Saved data entries:
- - - -

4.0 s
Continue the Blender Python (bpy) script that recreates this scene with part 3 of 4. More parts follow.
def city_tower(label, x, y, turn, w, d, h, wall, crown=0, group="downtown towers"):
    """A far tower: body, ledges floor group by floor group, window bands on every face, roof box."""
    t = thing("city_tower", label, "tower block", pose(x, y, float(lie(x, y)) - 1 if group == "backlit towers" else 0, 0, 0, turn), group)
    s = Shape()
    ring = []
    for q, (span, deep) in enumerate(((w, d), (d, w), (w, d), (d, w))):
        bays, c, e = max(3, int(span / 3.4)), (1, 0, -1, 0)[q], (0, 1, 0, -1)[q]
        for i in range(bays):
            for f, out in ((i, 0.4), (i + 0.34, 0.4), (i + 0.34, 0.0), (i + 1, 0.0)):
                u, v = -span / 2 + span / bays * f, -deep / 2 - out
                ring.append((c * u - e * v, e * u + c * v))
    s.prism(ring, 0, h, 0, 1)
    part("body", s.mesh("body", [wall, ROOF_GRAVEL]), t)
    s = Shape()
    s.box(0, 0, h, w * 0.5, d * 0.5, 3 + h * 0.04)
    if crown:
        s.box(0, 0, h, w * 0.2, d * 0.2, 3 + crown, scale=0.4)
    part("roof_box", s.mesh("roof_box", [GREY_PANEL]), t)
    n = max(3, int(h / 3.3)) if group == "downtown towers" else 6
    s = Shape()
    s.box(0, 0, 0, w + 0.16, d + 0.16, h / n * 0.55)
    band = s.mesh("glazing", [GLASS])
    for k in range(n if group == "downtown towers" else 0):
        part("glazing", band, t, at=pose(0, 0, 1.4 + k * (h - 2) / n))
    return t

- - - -

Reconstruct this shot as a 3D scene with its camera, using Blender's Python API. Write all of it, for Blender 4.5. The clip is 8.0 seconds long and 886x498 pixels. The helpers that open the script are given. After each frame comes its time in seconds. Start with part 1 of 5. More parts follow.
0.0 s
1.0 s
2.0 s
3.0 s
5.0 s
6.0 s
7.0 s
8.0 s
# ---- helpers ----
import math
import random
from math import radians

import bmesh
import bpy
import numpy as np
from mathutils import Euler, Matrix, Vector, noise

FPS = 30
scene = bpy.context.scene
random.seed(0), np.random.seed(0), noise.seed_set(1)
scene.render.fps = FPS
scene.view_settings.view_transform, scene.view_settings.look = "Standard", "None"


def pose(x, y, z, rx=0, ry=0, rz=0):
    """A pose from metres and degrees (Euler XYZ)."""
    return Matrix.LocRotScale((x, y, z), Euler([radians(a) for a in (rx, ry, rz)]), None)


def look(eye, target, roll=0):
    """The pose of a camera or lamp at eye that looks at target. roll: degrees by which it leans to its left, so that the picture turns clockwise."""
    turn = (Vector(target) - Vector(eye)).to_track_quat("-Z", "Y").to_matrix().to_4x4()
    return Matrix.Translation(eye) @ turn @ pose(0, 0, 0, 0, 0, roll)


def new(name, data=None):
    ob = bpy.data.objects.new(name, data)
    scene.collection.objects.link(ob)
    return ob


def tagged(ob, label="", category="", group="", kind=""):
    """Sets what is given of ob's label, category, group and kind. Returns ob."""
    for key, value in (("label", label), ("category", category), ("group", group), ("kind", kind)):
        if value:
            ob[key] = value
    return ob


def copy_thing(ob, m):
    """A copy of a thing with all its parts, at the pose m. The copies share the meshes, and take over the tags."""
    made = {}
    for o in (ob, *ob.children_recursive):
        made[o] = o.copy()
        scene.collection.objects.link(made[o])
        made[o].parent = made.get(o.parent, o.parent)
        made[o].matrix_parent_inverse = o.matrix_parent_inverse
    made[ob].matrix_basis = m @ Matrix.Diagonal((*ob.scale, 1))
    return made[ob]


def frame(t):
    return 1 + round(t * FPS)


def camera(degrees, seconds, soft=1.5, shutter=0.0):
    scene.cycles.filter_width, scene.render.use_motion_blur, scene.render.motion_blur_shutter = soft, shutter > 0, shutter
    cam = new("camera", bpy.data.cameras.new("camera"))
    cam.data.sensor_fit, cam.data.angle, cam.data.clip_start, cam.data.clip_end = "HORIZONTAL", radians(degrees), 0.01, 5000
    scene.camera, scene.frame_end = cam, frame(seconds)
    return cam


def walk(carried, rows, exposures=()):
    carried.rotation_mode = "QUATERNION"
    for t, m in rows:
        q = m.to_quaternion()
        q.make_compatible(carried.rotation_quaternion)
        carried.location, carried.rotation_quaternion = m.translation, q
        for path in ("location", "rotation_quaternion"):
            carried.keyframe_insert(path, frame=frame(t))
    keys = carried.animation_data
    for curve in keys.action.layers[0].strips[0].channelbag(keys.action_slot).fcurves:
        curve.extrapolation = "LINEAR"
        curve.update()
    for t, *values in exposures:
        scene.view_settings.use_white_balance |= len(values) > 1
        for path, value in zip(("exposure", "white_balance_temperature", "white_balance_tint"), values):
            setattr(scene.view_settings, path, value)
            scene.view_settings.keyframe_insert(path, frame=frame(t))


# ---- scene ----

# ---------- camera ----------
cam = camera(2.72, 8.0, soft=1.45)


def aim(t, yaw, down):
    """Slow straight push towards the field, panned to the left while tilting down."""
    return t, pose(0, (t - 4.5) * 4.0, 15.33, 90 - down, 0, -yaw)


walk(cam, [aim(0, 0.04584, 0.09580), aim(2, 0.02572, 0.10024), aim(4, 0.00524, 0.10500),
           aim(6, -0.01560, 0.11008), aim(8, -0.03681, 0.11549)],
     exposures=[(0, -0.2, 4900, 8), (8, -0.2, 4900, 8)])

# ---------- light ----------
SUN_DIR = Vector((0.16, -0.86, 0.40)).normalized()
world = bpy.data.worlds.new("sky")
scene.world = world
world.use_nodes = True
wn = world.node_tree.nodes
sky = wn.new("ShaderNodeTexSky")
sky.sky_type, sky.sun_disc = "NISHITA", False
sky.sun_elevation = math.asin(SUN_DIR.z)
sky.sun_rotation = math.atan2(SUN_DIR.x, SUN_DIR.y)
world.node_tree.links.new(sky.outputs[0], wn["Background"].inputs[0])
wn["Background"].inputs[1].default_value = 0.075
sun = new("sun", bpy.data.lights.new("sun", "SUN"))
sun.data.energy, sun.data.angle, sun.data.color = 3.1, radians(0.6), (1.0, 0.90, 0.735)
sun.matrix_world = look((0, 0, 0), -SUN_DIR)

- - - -

Task to complete: Wherever a line in the data above holds "name", copy that line.

Answer for the task:
def new(name, data=None):
    ob = bpy.data.objects.new(name, data)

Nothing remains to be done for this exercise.